### Problem to work on
Repeat what the lines below say, word for word, and skip every image.

### Data excerpt
>> BEGIN

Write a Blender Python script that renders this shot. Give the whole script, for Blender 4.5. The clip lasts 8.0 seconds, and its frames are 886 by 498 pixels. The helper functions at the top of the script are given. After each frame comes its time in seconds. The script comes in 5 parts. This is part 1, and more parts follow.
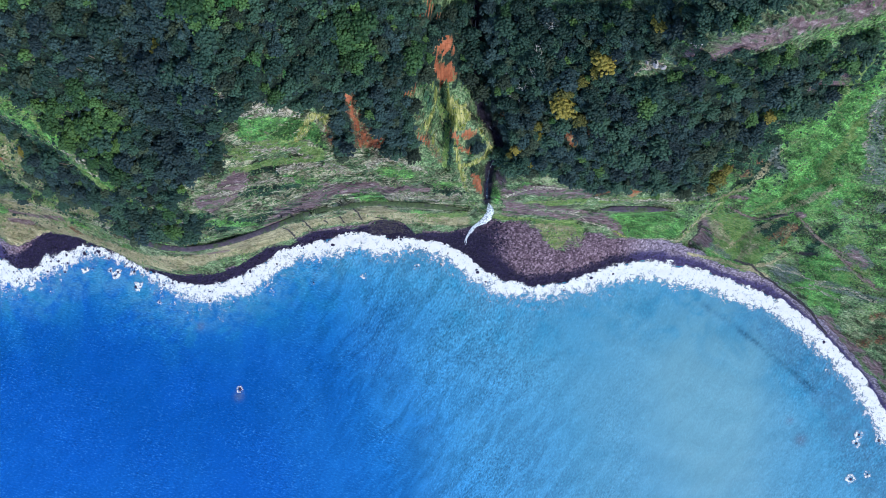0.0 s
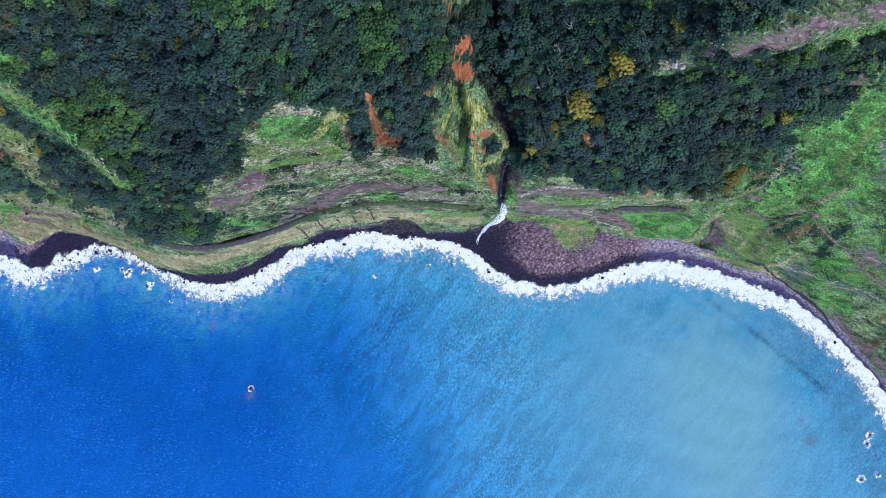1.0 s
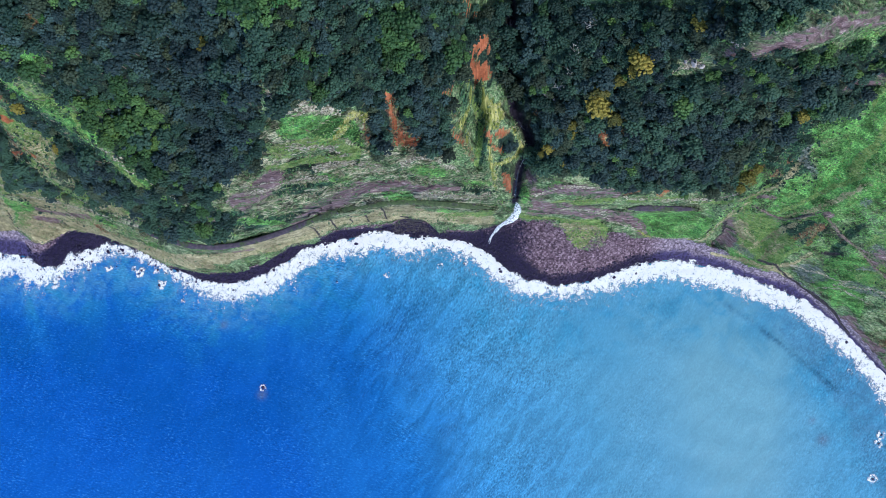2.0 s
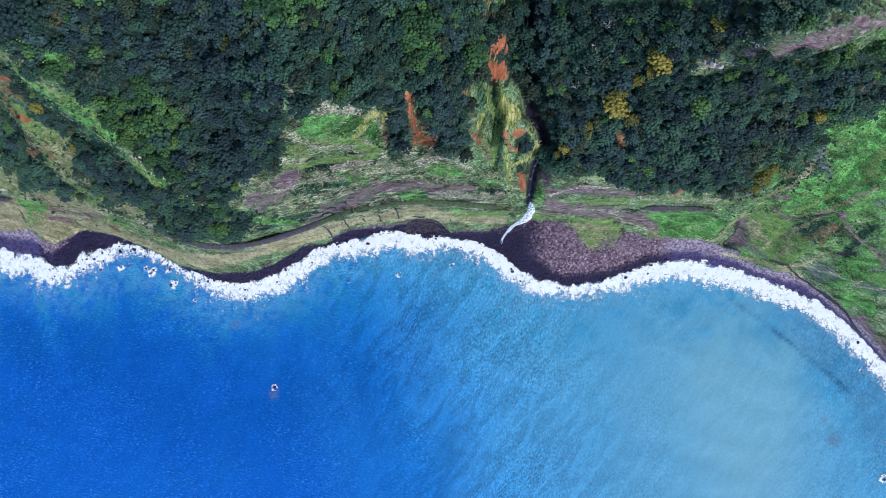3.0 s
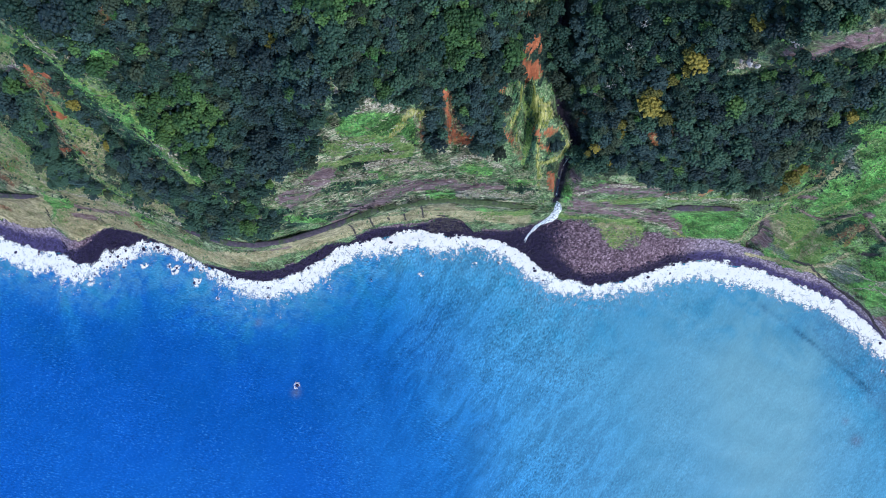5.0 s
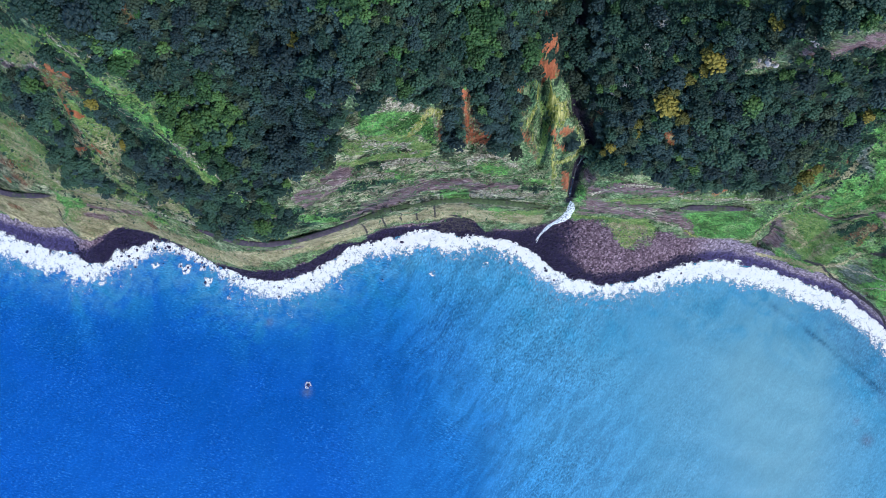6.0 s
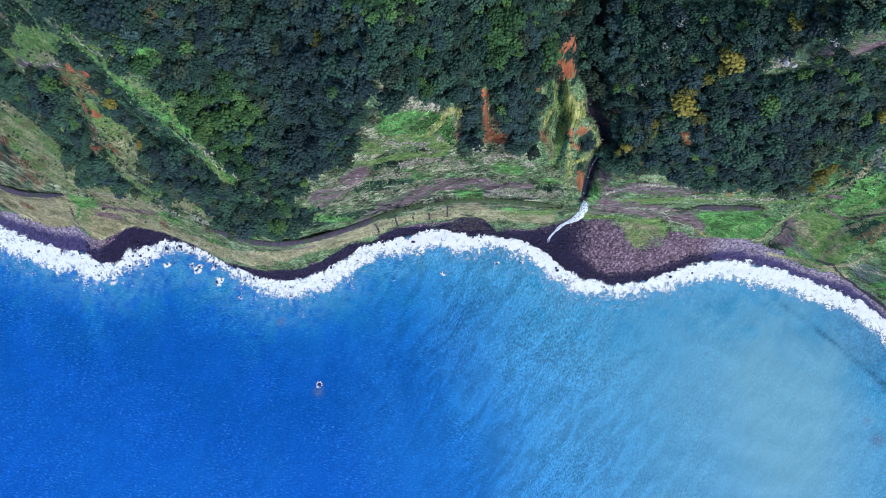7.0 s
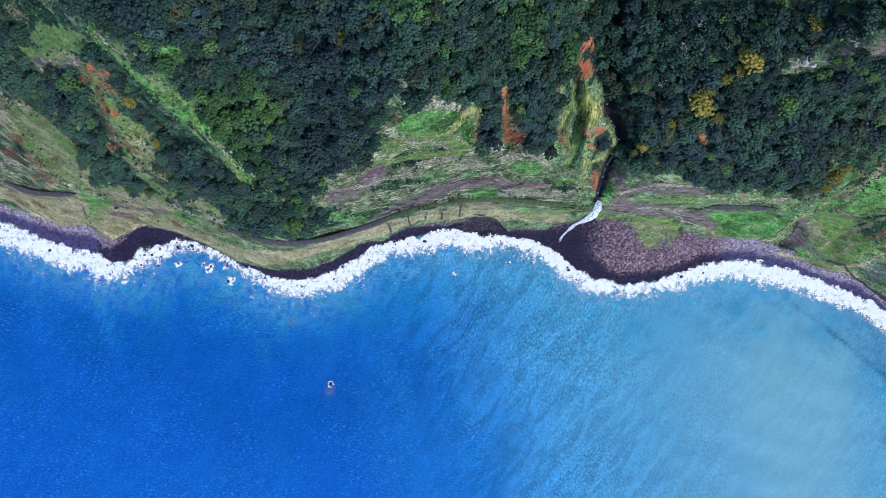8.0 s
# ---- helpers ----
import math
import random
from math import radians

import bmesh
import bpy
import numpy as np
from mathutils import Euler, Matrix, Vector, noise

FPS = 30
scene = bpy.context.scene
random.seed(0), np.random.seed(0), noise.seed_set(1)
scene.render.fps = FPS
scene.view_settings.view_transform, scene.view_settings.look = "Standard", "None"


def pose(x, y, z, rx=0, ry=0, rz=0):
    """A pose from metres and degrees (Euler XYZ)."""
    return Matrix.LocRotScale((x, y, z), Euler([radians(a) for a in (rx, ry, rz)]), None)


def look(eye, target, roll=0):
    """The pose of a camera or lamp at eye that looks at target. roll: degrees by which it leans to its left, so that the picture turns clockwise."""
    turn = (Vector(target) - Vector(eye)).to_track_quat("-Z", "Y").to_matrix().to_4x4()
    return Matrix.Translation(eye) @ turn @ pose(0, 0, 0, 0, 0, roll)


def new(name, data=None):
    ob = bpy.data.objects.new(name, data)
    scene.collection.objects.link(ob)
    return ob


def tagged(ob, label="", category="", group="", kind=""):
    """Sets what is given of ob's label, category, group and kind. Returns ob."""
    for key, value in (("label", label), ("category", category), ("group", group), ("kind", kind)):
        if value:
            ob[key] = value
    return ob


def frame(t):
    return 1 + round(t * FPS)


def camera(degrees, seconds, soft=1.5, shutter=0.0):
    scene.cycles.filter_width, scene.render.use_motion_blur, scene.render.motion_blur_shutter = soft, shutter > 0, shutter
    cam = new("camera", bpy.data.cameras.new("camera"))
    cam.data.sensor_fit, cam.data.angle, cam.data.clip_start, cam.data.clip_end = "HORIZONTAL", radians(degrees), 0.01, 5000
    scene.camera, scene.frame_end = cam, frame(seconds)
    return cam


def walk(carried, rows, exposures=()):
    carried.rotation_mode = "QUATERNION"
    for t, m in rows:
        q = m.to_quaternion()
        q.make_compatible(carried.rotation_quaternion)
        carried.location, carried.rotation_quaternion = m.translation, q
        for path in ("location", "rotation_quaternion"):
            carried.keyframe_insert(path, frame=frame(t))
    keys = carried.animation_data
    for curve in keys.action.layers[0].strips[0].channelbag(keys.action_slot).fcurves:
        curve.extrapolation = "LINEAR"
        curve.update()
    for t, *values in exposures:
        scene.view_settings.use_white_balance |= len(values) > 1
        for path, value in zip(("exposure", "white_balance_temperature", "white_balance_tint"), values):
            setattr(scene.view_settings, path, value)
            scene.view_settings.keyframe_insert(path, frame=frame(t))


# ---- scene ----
cam = camera(64.6, 8.0, soft=0.65)
METRES, EYE, TILT, LEAN, TURN = 52.5, 400.0, -90.0, 0.0, 0.0
ROWS = [
    (0.0, 0.0, 0.0, 0.0, 0.0, -0.0, 0.0),
    (0.5, -0.0608, -0.0029, -0.0057, 0.0, 0.03, -0.04),
    (1.0, -0.1254, -0.005, -0.0106, -0.01, 0.06, -0.11),
    (1.5, -0.1889, -0.008, -0.0141, -0.0, 0.05, -0.13),
    (3.0, -0.3745, -0.0163, -0.0235, 0.04, 0.1, -0.2),
    (3.5, -0.4331, -0.02, -0.027, 0.09, 0.1, -0.24),
    (4.0, -0.4909, -0.0236, -0.0322, 0.14, 0.13, -0.3),
    (4.5, -0.548, -0.0269, -0.0368, 0.15, 0.13, -0.38),
    (6.0, -0.7281, -0.0336, -0.054, 0.15, 0.21, -0.47),
    (6.5, -0.7908, -0.0369, -0.0576, 0.16, 0.21, -0.48),
    (7.0, -0.8583, -0.0399, -0.0626, 0.1, 0.24, -0.49),
    (7.5, -0.9268, -0.0431, -0.067, 0.05, 0.25, -0.56),
    (8.0, -0.9962, -0.0467, -0.0709, -0.0, 0.26, -0.57),
]
walk(cam, [(t, pose(0, 0, EYE, TILT, LEAN, TURN) @ pose(METRES * x, METRES * y, METRES * z, 90 + pitch, roll, yaw)) for t, x, y, z, yaw, pitch, roll in ROWS])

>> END

### Completed task
Write a Blender Python script that renders this shot. Give the whole script, for Blender 4.5. The clip lasts 8.0 seconds, and its frames are 886 by 498 pixels. The helper functions at the top of the script are given. After each frame comes its time in seconds. The script comes in 5 parts. This is part 1, and more parts follow.
0.0 s
1.0 s
2.0 s
3.0 s
5.0 s
6.0 s
7.0 s
8.0 s
# ---- helpers ----
import math
import random
from math import radians

import bmesh
import bpy
import numpy as np
from mathutils import Euler, Matrix, Vector, noise

FPS = 30
scene = bpy.context.scene
random.seed(0), np.random.seed(0), noise.seed_set(1)
scene.render.fps = FPS
scene.view_settings.view_transform, scene.view_settings.look = "Standard", "None"


def pose(x, y, z, rx=0, ry=0, rz=0):
    """A pose from metres and degrees (Euler XYZ)."""
    return Matrix.LocRotScale((x, y, z), Euler([radians(a) for a in (rx, ry, rz)]), None)


def look(eye, target, roll=0):
    """The pose of a camera or lamp at eye that looks at target. roll: degrees by which it leans to its left, so that the picture turns clockwise."""
    turn = (Vector(target) - Vector(eye)).to_track_quat("-Z", "Y").to_matrix().to_4x4()
    return Matrix.Translation(eye) @ turn @ pose(0, 0, 0, 0, 0, roll)


def new(name, data=None):
    ob = bpy.data.objects.new(name, data)
    scene.collection.objects.link(ob)
    return ob


def tagged(ob, label="", category="", group="", kind=""):
    """Sets what is given of ob's label, category, group and kind. Returns ob."""
    for key, value in (("label", label), ("category", category), ("group", group), ("kind", kind)):
        if value:
            ob[key] = value
    return ob


def frame(t):
    return 1 + round(t * FPS)


def camera(degrees, seconds, soft=1.5, shutter=0.0):
    scene.cycles.filter_width, scene.render.use_motion_blur, scene.render.motion_blur_shutter = soft, shutter > 0, shutter
    cam = new("camera", bpy.data.cameras.new("camera"))
    cam.data.sensor_fit, cam.data.angle, cam.data.clip_start, cam.data.clip_end = "HORIZONTAL", radians(degrees), 0.01, 5000
    scene.camera, scene.frame_end = cam, frame(seconds)
    return cam


def walk(carried, rows, exposures=()):
    carried.rotation_mode = "QUATERNION"
    for t, m in rows:
        q = m.to_quaternion()
        q.make_compatible(carried.rotation_quaternion)
        carried.location, carried.rotation_quaternion = m.translation, q
        for path in ("location", "rotation_quaternion"):
            carried.keyframe_insert(path, frame=frame(t))
    keys = carried.animation_data
    for curve in keys.action.layers[0].strips[0].channelbag(keys.action_slot).fcurves:
        curve.extrapolation = "LINEAR"
        curve.update()
    for t, *values in exposures:
        scene.view_settings.use_white_balance |= len(values) > 1
        for path, value in zip(("exposure", "white_balance_temperature", "white_balance_tint"), values):
            setattr(scene.view_settings, path, value)
            scene.view_settings.keyframe_insert(path, frame=frame(t))


# ---- scene ----
cam = camera(64.6, 8.0, soft=0.65)
METRES, EYE, TILT, LEAN, TURN = 52.5, 400.0, -90.0, 0.0, 0.0
ROWS = [
    (0.0, 0.0, 0.0, 0.0, 0.0, -0.0, 0.0),
    (0.5, -0.0608, -0.0029, -0.0057, 0.0, 0.03, -0.04),
    (1.0, -0.1254, -0.005, -0.0106, -0.01, 0.06, -0.11),
    (1.5, -0.1889, -0.008, -0.0141, -0.0, 0.05, -0.13),
    (3.0, -0.3745, -0.0163, -0.0235, 0.04, 0.1, -0.2),
    (3.5, -0.4331, -0.02, -0.027, 0.09, 0.1, -0.24),
    (4.0, -0.4909, -0.0236, -0.0322, 0.14, 0.13, -0.3),
    (4.5, -0.548, -0.0269, -0.0368, 0.15, 0.13, -0.38),
    (6.0, -0.7281, -0.0336, -0.054, 0.15, 0.21, -0.47),
    (6.5, -0.7908, -0.0369, -0.0576, 0.16, 0.21, -0.48),
    (7.0, -0.8583, -0.0399, -0.0626, 0.1, 0.24, -0.49),
    (7.5, -0.9268, -0.0431, -0.067, 0.05, 0.25, -0.56),
    (8.0, -0.9962, -0.0467, -0.0709, -0.0, 0.26, -0.57),
]
walk(cam, [(t, pose(0, 0, EYE, TILT, LEAN, TURN) @ pose(METRES * x, METRES * y, METRES * z, 90 + pitch, roll, yaw)) for t, x, y, z, yaw, pitch, roll in ROWS])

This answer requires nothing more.